Fans die het album willen bemachtigen zullen het echter alleen kunnen kopen als onderdeel van de box, met de kans dat ze een van de andere cd’s uit het doosje voor de tweede keer zullen moeten aanschaffen. Wat gemeen? Baars: “Ja, gemeen is het misschien wel, maar de echte fan zal het niet erg vinden om zaken dubbel te hebben.

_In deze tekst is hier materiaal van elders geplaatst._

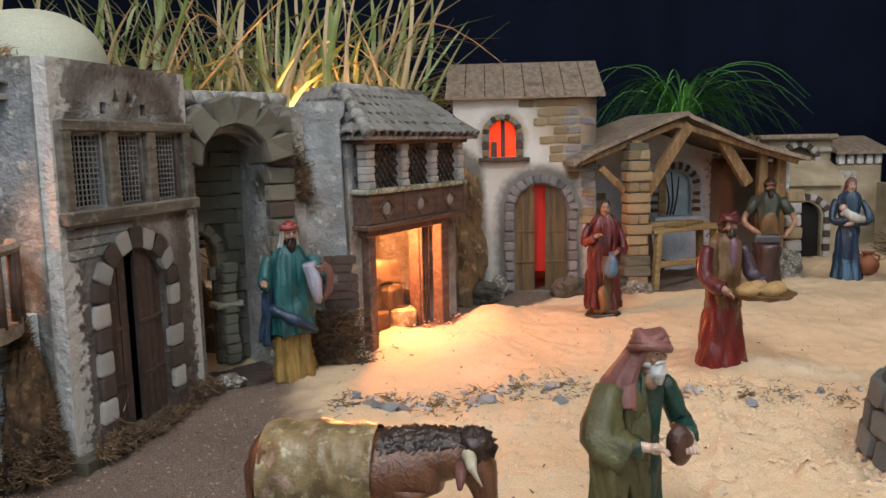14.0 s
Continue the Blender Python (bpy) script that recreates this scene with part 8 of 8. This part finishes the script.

Hij kan dan op verjaardagen de dubbele exemplaren misschien cadeau geven?”
Bokssport
Net als zijn Wig-collega Ig Henneman die vorig jaar haar vijfentwintig jaar eigen bands en muziek vierde met een cd-box en een nieuwe band, annex tournee, gaat Ab Baars voor zijn muzikale verjaardag ook de hort op: met zijn trio in uitgebreide bezetting. Onder de naam Invisible Blow treffen Baars, de Joode en van Duynhoven deze keer geen Mengelberg, Vandermark of Henneman, maar wel de hoornist Vincent Chancey en de vocaliste Fay Victor: geen voor de hand liggende keuze, gelet op de subtiele, vaak erg instrumentaal gedachte muziek van het trio.
Baars gaat echter niet over een nacht ijs: “Vincent Chancey ken ik al dertig jaar. Hij is een groot musicus en improvisator en de hoorn is een werkelijk schitterend instrument. Fay ken ik ook al heel lang. Ze heeft ondermeer een aantal schitterende concerten met het ICP Orkest gedaan. Ze is een improvisator pur sang met een brede interesse, een prachtige donkere stem, heel muzikaal en heeft een groot vormgevoel. We hebben al met z'n tweeën gerepeteerd en het klonk werkelijk prachtig.”
Met Invisible Blow (een term uit de bokssport) stelt Baars twaalf nieuwe composities voor rond de dingen des levens: verlies, tegenslag, dood, opkrabbelen, pijn enz., de invisible blows van het leven, waarvoor hij inspiratie vond in teksten van onder andere Charles Bukowski, Hans Faverey, Anneke Brassinga, Aischylos, Joyce Carol Oates, Emily Dickinson, William Butler Yeats en Seamus Heaney.
Met dit project is Baars te horen in Nederland, Duitsland, Polen, Roemenië, Oostenrijk en Slovenië. Belgische jazzliefhebbers zullen dus de grens over moeten, maar hoeven voor het optreden in Baarle-Nassau op 12 november niet eindeloos onderweg te zijn. De tournee trapt af op 10 november in Leiden en eindigt in Den Haag (25 november) en in het Amsterdamse Bimhuis (26 november) waar het trio, Victor en Chancey telkens het gezelschap zullen krijgen van dichter Anneke Brassinga.